En psychologue averti, l'auteur nous montre comment Alain saura retourner la situation et créer ainsi, entre Thierry et lui, les sentiments stables auxquels il n'a cessé d'aspirer.
L'auteur : Fondateur de trois journaux clandestins sous l'occupation allemande, Pierre Jeancard a été journaliste à Paris-Match et rédacteur en chef à Jours de France. Il a également collaboré aux radio-télévisions canadienne et française, pour lesquelles il a écrit de nombreuses dramatiques. Après La Cravache et Sainte Férule, Le Retour d'Alain est son troisième et dernier roman consacré aux aventures de Thierry et d'Alain.
(1) Perdues dans la campagne, loin de toute habitation, deux demeures isolées. Une maison bourgeoise, le Moulin des Gracieuses, où un père neurasthénique et cruel élève seul ses deux fils : Jean-François et Thierry. Il a tué sa femme dans un accident de voiture qu'il refuse de se pardonner. Il se venge de son malheur sur ses fils en les traitant avec une extrême sévérité. Tout près des Gracieuses, le dernier moulin abrite une famille de paysans heureux. Thierry se lie d'amitié profonde avec les deux enfants du fermier : Alain, qui a le même âge que lui et Yvette, leur aînée. Entre Thierry et Alain, complices et presque frères, naît, peu à peu, un étrange sentiment, à la fois pur et trouble. Mais Thierry aime Yvette d'amour. Alain les surprend à l'instant où ils se donnent l'un à l'autre. Avec la révélation de l'amour, naît la jalousie, éclate le drame.

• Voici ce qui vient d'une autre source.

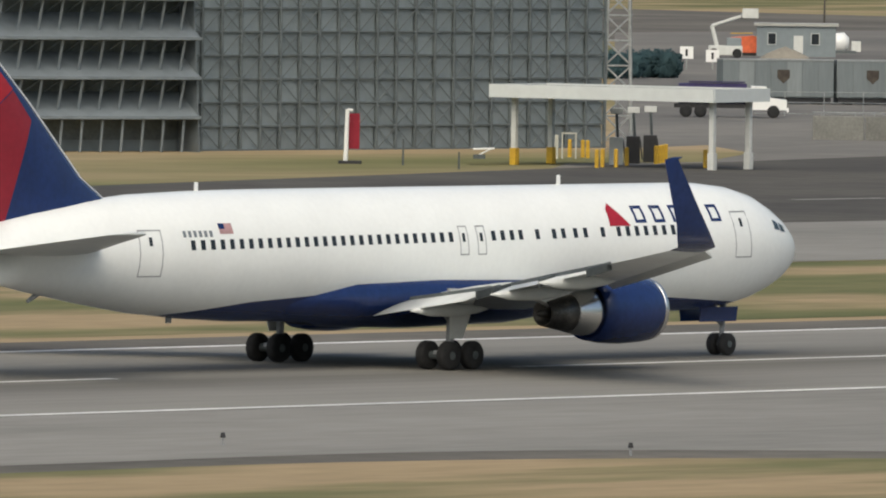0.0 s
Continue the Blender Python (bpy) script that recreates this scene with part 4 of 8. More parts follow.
    part("drag_brace", bar((0, 22.76, 1.3), (0, 21.2, 2.1), 0.07), "gear_grey", N)
    for s in (-1, 1):
        part("gear_door", cube(s * 0.55, 21.9, 1.75, 0.05, 2.4, 0.62, ry=s * 8), "navy", N, "navy nose gear door")
    part("number_plate", cube(0, 22.6, 1.62, 0.5, 0.06, 0.36), "black", N)
    return T


plane = airliner()

# ---- vehicles and small kinds used all over the field ----
def share(ob, name, m, parent=None, label=""):
    """Another object on the same mesh."""
    o = new(name, ob.data)
    if parent:
        o.parent = parent
    o.matrix_basis = m
    if label:
        o["label"] = label
    return o


def wheel_set(T, xs, y, r, w=0.3, hub=True):
    for x in xs:
        for s in (-1, 1):
            part("wheel", turned(bmesh.new(), [(-w / 2, r * 0.5), (-w / 2, r * 0.92), (-w * 0.35, r), (w * 0.35, r), (w / 2, r * 0.92), (w / 2, r * 0.5)], "y", 16, (x, s * y, r)), "tyre", T, smooth=True)


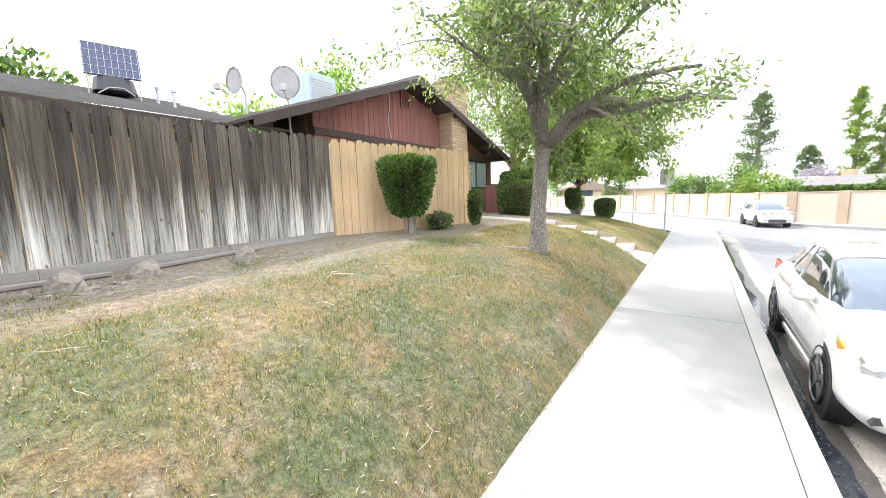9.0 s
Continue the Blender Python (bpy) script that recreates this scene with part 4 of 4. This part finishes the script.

(2) Férule, c'est « La Cravache ». Pierre Jeancard fait ici la description de la société collégienne (où le sadisme est toujours latent), de l'école (et ses forces répressives). Au centre de ce microcosme, il y a l'Etre que tous nous avons connu, adolescent : celui qui trouble, qui impressionne, à qui l'on voudrait ressembler, beau, fort, le « héros ». C'est Thierry, égocentrique, narcissique savourant l'admiration, l'amour que lui portent ses trois meilleurs copains, bien qu'il s'en défende et refuse d'assumer sexuellement ses passions.